“I do think it’d be an excellent marketing opportunity to be the first show that shoots a scene in space,” said Chatham, who plays the role of a space jockey with a gruff exterior but a soft heart on the Amazon Prime Video series.
His comments came to light in a video documenting the “Expanse” cast’s visit to Blue Origin’s headquarters in Kent, Wash. That visit took place in March, but back then, all we had to go on were tweets from Chatham’s fellow actors. Today, Prime Video posted highlights from the visit to publicize next week’s Season 4 premiere. This’ll be the first season to have its first-run airing on Amazon, thanks in part to CEO Jeff Bezos’ intervention.
Bezos also owns the Blue Origin space venture, so it was an obvious move to have the “Expanse” cast and crew stop by during March’s tour of Amazon’s home territory.

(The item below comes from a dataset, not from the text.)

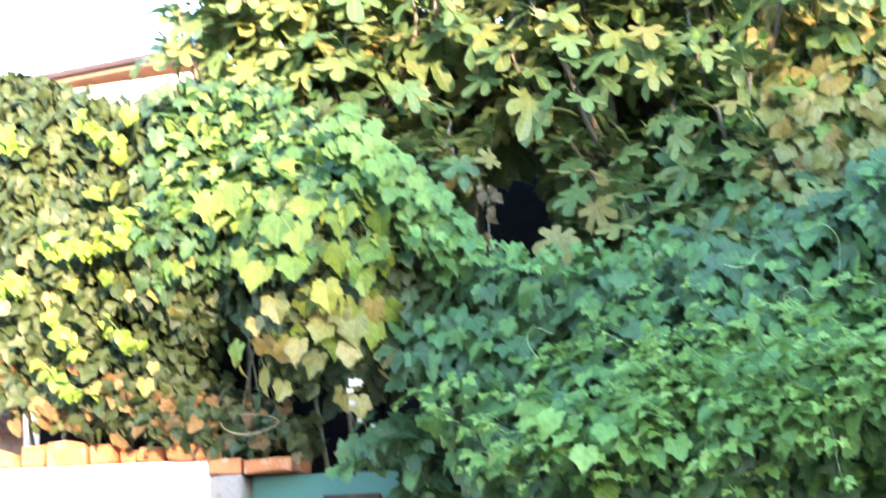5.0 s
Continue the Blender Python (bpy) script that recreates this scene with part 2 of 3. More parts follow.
def leaf_form(lobes, least, count, pointed, teeth=0.0, cup=0.26, droop=0.45, full=0.84, seed=0):
    """One leaf, 1 long, stalk end at the origin, tip along +y: an outline of lobes round the blade's middle, two rings deep."""
    rng = np.random.default_rng(seed)
    ang = np.linspace(-math.pi, math.pi, count, endpoint=False)
    r = np.full(count, least)
    for a, length, width in lobes:
        d = np.abs((ang - radians(a) + math.pi) % (2 * math.pi) - math.pi) / radians(width)
        shape = np.clip(1 - d, 0, 1) ** full if pointed else np.clip(1 - d ** 3.0, 0, 1) ** 0.8
        r = np.maximum(r, least + (length - least) * shape)
    r = np.where(np.abs(ang) > radians(166), 0.62 * r, r)
    r *= 1 + teeth * np.where((np.arange(count) - count // 2) % 2, -1, 1) + rng.normal(0, 0.022, count)
    c = np.array((0.0, 0.40))
    outer = c + r[:, None] * np.stack([np.sin(ang), np.cos(ang)], 1)
    inner = c + 0.52 * (outer - c)
    flat = np.concatenate([c[None], inner, outer])
    flat[:, 0] *= rng.uniform(0.9, 1.1)
    x, y = flat[:, 0], flat[:, 1]
    z = cup * np.abs(x) * rng.uniform(0.3, 1.2) - droop * np.clip(y - 0.2, 0, 2) ** 2 * rng.uniform(0.3, 1.2) - 0.25 * x * x
    z += 0.035 * np.sin(9 * x + rng.uniform(0, 6)) * np.cos(8 * y + rng.uniform(0, 6))
    verts = np.concatenate([flat, z[:, None]], 1)
    faces = []
    for i in range(count):
        j = (i + 1) % count
        faces.append((0, 1 + j, 1 + i))
        faces.append((1 + i, 1 + j, 1 + count + j, 1 + count + i))
    return verts, faces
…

In addition to the show’s stars, the entourage included showrunner Naren Shankar as well as Daniel Abraham and Ty Franck, who are co-authors of the “Expanse” book series under the pen name James S.A. Corey.
The four-minute video clip focuses on the virtuous circle that connects real-world spaceflight with science fiction. Plenty of space scientists and engineers have said they were inspired by shows such as “Star Trek,” and Shankar said “The Expanse” returns the favor by sticking as close as it can to the realities of working in space.
“On more than one occasion, I have given Blue Origin videos to our VFX guys to say, ‘I want it to look like that,’ ” he said during a panel discussion organized for an audience of Blue Origin employees.
The cast members even had a chance to try out the seats in a mockup of Blue Origin’s New Shepard suborbital crew capsule. “This is way more comfy than the Roci,” said Cas Anvar, who plays the pilot of the fictional spaceship known as the Rocinante (Roci for short).
Chatham said he’d like to draw an even tighter circle around science fact and fiction. “We should have a swap day where we work on the rocket,” he said.
That led Franck to imagine a dark turn in a future plot. “What part of the rocket failed? It was the part installed by an actor,” he joked.
Blue Origin is planning to start putting people on its New Shepard suborbital spaceship sometime next year — and who knows? Maybe “The Expanse” will follow through on Chatham’s idea. It’s not as if the issue hasn’t come up before.
Last year, when Bezos told me and the world that “The Expanse” would be airing on Amazon Prime Video, I asked him whether the cast might like to take a ride on New Shepard. “I think they would,” Bezos said back then. “We talked about whether we should just film on location. That might drive the budget up a bit.”